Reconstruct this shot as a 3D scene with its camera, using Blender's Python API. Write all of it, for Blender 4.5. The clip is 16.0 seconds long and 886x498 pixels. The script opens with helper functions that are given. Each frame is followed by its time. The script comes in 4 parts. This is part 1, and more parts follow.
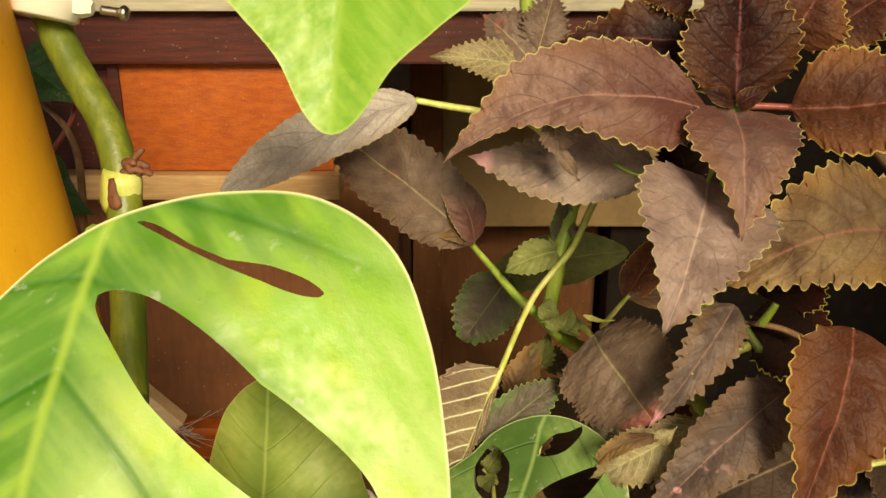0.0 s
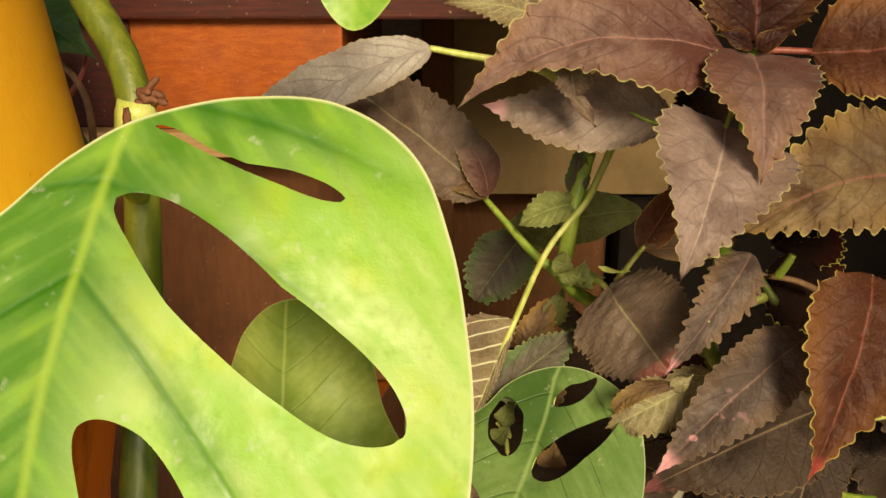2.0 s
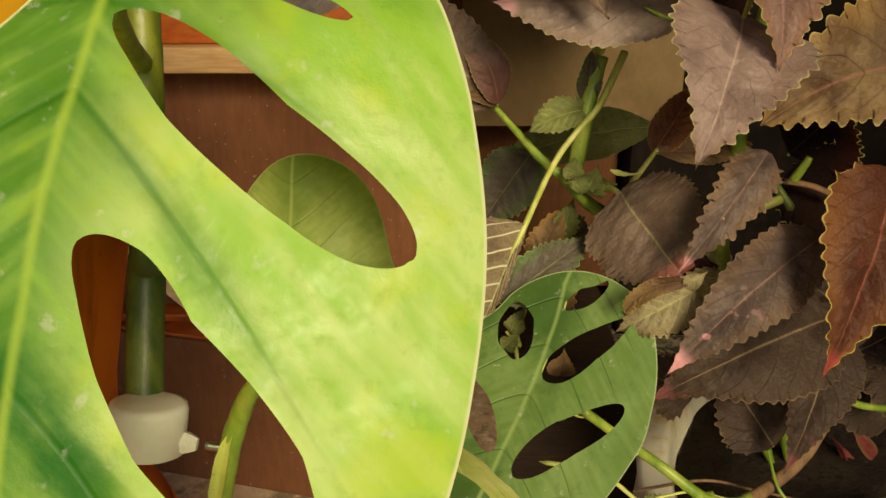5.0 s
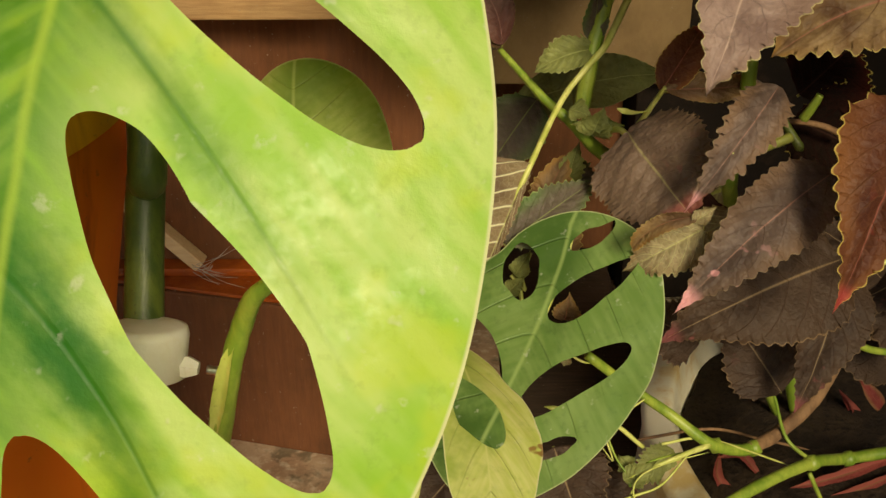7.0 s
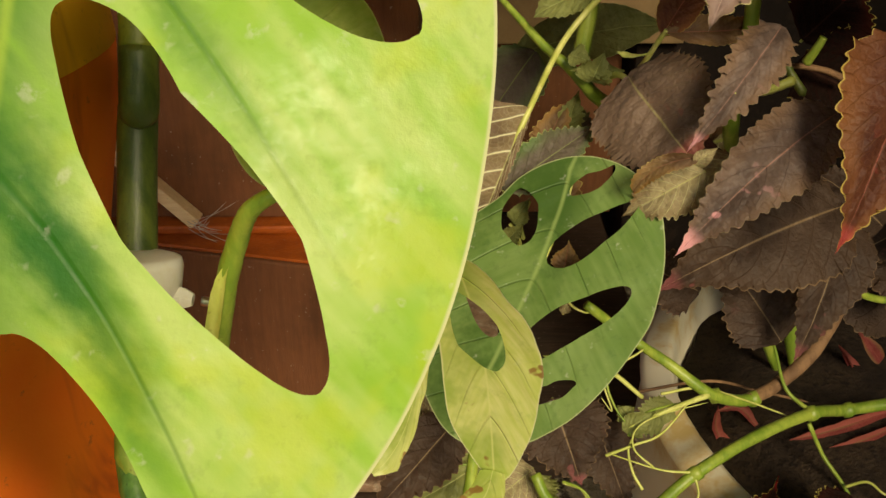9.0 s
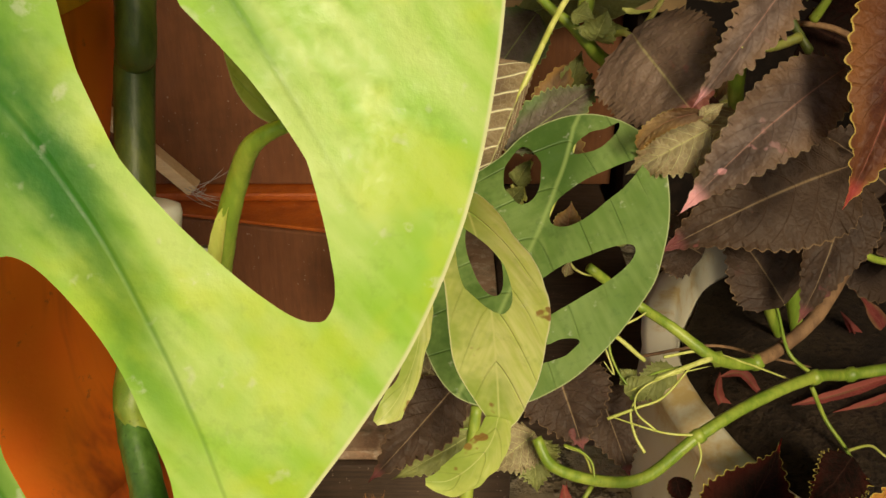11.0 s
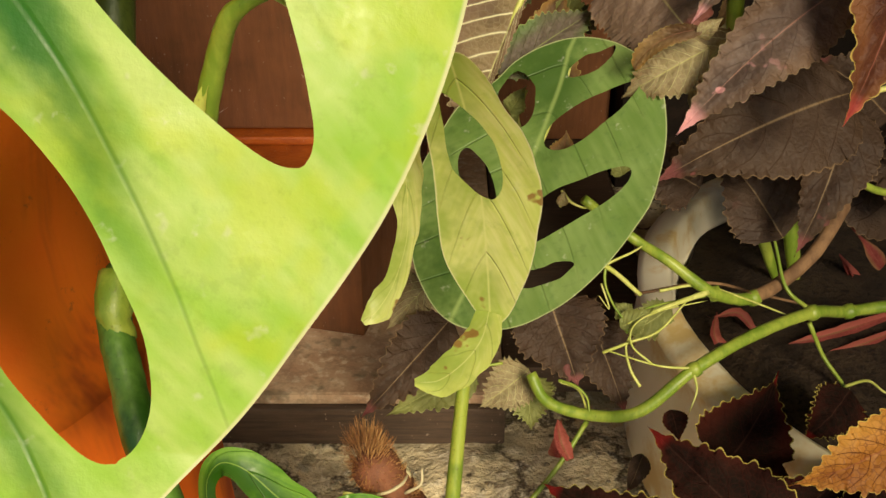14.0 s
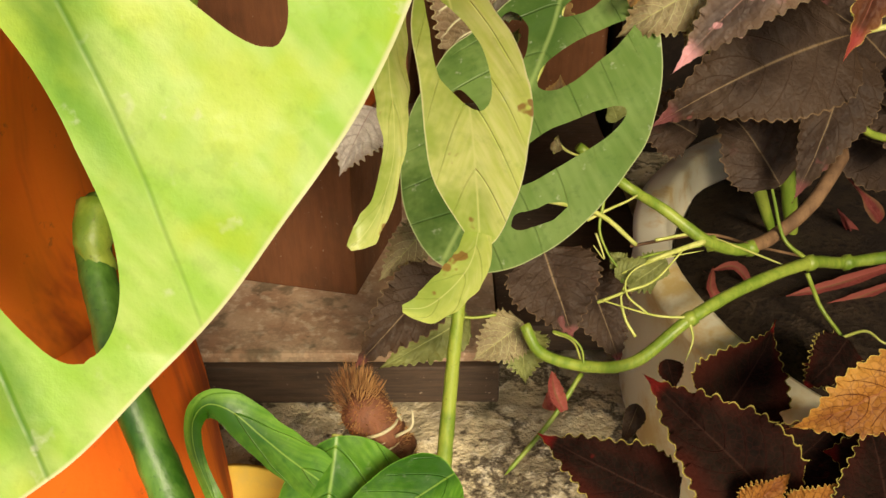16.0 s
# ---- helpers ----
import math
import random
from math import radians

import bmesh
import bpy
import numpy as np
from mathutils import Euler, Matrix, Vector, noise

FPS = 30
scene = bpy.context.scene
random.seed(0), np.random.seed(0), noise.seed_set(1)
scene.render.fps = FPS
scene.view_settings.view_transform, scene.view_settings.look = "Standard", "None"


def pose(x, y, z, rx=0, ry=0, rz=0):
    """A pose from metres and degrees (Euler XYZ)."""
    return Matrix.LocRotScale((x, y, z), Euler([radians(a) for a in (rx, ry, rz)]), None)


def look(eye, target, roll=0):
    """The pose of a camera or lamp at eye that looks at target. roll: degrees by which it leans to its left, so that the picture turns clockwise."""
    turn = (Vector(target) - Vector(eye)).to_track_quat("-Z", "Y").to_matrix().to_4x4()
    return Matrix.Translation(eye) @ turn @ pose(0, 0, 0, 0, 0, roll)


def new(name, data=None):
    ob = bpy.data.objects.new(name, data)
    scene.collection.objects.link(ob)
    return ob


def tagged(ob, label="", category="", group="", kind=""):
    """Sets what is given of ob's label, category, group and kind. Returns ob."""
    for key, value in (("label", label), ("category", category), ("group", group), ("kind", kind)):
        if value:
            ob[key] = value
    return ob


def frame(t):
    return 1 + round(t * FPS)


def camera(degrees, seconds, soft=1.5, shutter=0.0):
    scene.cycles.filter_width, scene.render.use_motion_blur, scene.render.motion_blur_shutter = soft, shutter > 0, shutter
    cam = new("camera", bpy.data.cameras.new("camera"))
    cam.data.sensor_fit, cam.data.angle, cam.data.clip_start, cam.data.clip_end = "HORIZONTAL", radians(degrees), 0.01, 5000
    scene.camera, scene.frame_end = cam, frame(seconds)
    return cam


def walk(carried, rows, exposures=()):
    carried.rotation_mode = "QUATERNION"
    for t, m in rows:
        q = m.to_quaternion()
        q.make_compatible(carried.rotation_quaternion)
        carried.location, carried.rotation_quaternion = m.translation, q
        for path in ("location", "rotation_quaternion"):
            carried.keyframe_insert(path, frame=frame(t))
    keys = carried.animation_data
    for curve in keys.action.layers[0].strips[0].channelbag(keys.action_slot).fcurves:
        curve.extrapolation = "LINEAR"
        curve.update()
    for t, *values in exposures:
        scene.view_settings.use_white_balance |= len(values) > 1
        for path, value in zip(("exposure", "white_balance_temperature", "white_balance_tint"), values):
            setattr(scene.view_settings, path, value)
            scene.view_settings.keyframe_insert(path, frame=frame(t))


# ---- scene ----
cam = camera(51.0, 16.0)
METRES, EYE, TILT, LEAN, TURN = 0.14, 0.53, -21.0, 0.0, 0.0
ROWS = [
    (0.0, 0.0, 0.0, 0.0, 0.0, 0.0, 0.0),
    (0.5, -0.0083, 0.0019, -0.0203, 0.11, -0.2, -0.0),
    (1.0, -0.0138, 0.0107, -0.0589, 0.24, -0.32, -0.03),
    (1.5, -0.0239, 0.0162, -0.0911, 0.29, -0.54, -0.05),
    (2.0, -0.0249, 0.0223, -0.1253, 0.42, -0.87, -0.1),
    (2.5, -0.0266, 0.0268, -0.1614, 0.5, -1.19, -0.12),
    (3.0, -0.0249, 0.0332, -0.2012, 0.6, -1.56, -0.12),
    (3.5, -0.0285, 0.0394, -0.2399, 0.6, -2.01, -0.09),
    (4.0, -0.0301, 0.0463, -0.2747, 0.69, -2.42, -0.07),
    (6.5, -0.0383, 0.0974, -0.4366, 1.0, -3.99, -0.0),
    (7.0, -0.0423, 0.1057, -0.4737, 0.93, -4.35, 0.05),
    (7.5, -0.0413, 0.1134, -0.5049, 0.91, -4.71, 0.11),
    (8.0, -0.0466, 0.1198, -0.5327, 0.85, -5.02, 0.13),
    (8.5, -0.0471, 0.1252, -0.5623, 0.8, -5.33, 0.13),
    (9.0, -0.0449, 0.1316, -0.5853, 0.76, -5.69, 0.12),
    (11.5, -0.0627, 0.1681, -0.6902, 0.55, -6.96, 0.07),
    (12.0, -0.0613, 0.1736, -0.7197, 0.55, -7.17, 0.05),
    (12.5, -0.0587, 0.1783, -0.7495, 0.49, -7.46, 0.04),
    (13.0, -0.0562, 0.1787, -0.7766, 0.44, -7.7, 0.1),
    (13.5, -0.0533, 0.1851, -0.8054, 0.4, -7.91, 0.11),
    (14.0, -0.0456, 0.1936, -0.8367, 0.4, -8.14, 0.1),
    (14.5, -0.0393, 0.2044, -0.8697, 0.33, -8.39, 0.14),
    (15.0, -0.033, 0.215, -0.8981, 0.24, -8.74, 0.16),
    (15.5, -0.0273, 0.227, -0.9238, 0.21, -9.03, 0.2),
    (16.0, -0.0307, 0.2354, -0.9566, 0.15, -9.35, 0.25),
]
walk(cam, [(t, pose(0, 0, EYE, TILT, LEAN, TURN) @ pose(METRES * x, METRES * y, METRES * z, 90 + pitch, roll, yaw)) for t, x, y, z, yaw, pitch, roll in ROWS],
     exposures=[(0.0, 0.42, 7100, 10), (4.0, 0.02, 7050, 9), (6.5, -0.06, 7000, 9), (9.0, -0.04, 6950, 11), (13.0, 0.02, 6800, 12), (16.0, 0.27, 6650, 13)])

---

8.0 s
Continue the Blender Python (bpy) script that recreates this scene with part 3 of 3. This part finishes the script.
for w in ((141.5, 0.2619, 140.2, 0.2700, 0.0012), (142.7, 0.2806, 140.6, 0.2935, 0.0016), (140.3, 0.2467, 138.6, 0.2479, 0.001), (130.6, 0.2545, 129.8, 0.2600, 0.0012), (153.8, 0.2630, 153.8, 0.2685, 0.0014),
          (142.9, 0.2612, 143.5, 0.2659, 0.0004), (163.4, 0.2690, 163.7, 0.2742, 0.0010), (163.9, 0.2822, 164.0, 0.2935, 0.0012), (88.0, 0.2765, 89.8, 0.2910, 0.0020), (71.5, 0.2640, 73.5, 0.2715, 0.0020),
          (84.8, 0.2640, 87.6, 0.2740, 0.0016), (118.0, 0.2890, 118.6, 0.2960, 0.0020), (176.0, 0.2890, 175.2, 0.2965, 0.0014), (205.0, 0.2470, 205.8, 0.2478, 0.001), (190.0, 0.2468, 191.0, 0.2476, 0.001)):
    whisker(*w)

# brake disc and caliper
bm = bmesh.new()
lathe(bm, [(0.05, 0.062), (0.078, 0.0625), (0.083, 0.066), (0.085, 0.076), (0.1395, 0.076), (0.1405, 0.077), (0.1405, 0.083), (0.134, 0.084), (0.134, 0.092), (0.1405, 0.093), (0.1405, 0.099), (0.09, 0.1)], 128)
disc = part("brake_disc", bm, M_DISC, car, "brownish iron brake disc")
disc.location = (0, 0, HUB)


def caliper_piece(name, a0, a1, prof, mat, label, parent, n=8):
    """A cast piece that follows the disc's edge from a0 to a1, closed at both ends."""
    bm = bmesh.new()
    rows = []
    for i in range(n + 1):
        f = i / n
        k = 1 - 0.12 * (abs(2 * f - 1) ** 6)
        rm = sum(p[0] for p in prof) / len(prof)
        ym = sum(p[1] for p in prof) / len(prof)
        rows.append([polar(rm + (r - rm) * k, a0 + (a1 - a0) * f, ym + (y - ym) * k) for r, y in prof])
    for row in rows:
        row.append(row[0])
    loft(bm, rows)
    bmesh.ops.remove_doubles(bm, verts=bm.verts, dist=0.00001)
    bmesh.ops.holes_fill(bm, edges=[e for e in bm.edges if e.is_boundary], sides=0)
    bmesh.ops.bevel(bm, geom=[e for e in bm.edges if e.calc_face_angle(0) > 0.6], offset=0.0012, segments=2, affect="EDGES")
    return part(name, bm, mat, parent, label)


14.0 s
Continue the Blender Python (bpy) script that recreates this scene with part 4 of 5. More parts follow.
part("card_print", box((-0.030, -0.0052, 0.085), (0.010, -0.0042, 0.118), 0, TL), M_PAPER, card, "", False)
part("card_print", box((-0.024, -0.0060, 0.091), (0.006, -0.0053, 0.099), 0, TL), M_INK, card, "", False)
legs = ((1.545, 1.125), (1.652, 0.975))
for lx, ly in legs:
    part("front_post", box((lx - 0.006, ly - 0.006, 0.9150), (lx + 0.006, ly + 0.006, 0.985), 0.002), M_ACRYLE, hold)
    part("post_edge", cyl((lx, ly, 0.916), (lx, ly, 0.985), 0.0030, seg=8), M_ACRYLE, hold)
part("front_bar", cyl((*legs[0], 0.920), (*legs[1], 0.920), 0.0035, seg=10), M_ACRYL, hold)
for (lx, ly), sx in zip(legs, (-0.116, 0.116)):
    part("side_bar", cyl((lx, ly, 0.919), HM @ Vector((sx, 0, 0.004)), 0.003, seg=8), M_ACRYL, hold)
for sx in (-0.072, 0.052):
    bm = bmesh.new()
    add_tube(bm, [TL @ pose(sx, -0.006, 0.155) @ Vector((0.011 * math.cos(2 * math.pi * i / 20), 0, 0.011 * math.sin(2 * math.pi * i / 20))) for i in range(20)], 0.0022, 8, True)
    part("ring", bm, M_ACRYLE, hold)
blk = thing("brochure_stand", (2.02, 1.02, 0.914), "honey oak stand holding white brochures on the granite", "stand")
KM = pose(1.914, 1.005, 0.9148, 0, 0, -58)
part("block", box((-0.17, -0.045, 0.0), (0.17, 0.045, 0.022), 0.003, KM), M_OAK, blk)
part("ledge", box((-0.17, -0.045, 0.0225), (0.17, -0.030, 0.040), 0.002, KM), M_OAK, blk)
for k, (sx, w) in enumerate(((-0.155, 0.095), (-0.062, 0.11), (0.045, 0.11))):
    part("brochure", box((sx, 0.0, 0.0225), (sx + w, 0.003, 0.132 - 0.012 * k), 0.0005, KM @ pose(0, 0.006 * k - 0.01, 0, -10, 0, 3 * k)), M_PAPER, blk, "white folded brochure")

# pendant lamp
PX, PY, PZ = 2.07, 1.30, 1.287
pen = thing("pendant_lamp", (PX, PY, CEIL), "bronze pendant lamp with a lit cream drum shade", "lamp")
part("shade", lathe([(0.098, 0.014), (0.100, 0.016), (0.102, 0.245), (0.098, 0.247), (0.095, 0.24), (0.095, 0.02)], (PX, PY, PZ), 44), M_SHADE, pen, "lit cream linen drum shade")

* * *

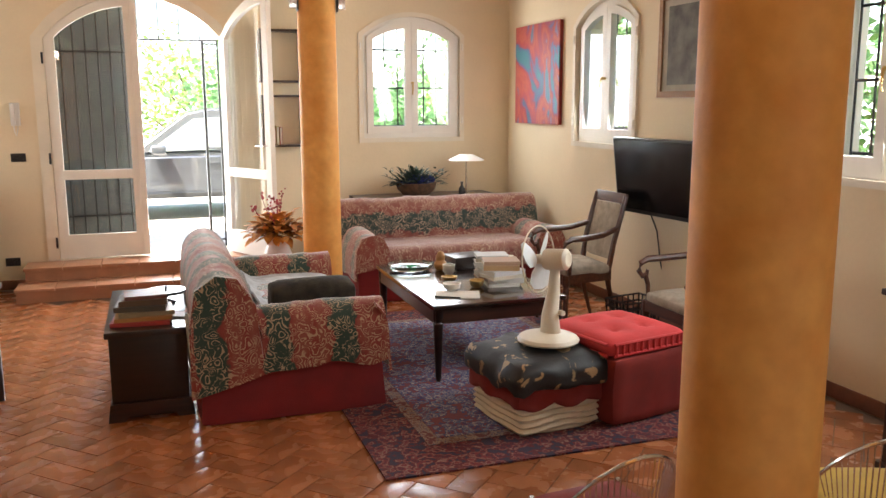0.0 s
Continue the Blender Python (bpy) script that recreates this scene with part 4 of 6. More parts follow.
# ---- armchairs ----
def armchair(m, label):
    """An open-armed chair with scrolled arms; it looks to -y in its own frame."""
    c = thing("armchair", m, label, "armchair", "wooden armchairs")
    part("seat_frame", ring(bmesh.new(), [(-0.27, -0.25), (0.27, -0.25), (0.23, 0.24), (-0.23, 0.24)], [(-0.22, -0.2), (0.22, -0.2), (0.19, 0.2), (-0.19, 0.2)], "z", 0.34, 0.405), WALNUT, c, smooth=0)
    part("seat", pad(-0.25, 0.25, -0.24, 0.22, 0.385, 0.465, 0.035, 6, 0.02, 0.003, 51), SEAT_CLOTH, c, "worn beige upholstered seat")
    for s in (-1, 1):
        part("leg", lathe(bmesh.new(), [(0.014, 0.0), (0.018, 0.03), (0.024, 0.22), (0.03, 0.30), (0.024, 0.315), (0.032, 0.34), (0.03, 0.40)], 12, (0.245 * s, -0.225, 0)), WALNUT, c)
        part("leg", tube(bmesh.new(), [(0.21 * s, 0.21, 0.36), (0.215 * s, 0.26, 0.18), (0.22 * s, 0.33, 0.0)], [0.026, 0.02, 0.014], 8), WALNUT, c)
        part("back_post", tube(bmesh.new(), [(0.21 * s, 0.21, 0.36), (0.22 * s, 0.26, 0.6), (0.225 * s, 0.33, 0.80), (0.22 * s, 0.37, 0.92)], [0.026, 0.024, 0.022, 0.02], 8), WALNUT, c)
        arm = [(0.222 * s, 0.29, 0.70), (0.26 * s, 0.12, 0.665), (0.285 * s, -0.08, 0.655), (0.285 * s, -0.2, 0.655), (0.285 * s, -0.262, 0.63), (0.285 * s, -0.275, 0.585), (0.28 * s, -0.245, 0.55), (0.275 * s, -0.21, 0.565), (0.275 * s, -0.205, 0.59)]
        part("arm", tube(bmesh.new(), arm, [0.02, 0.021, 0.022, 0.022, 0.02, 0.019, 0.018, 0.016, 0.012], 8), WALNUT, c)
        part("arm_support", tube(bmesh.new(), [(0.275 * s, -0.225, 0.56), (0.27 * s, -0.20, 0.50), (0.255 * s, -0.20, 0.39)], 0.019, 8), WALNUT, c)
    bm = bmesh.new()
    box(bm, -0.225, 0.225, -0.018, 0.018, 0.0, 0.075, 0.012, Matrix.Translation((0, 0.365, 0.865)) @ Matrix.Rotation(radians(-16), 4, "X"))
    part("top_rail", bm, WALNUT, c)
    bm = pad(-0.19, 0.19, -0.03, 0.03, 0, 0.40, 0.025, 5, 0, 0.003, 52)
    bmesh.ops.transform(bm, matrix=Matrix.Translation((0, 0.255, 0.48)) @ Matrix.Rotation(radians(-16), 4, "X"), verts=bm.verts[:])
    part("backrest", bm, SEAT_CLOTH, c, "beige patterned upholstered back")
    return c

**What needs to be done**
Give again only the lines that run from the line with "# ---- helpers" to the line with "turn = (Vector(target)". Include both of those lines exactly as written.

**Result of the task**
# ---- helpers ----
import math
import random
from math import radians

import bmesh
import bpy
import numpy as np
from mathutils import Euler, Matrix, Vector, noise

FPS = 30
scene = bpy.context.scene
random.seed(0), np.random.seed(0), noise.seed_set(1)
scene.render.fps = FPS
scene.view_settings.view_transform, scene.view_settings.look = "Standard", "None"


def pose(x, y, z, rx=0, ry=0, rz=0):
    """A pose from metres and degrees (Euler XYZ)."""
    return Matrix.LocRotScale((x, y, z), Euler([radians(a) for a in (rx, ry, rz)]), None)


def look(eye, target, roll=0):
    """The pose of a camera or lamp at eye that looks at target. roll: degrees by which it leans to its left, so that the picture turns clockwise."""
    turn = (Vector(target) - Vector(eye)).to_track_quat("-Z", "Y").to_matrix().to_4x4()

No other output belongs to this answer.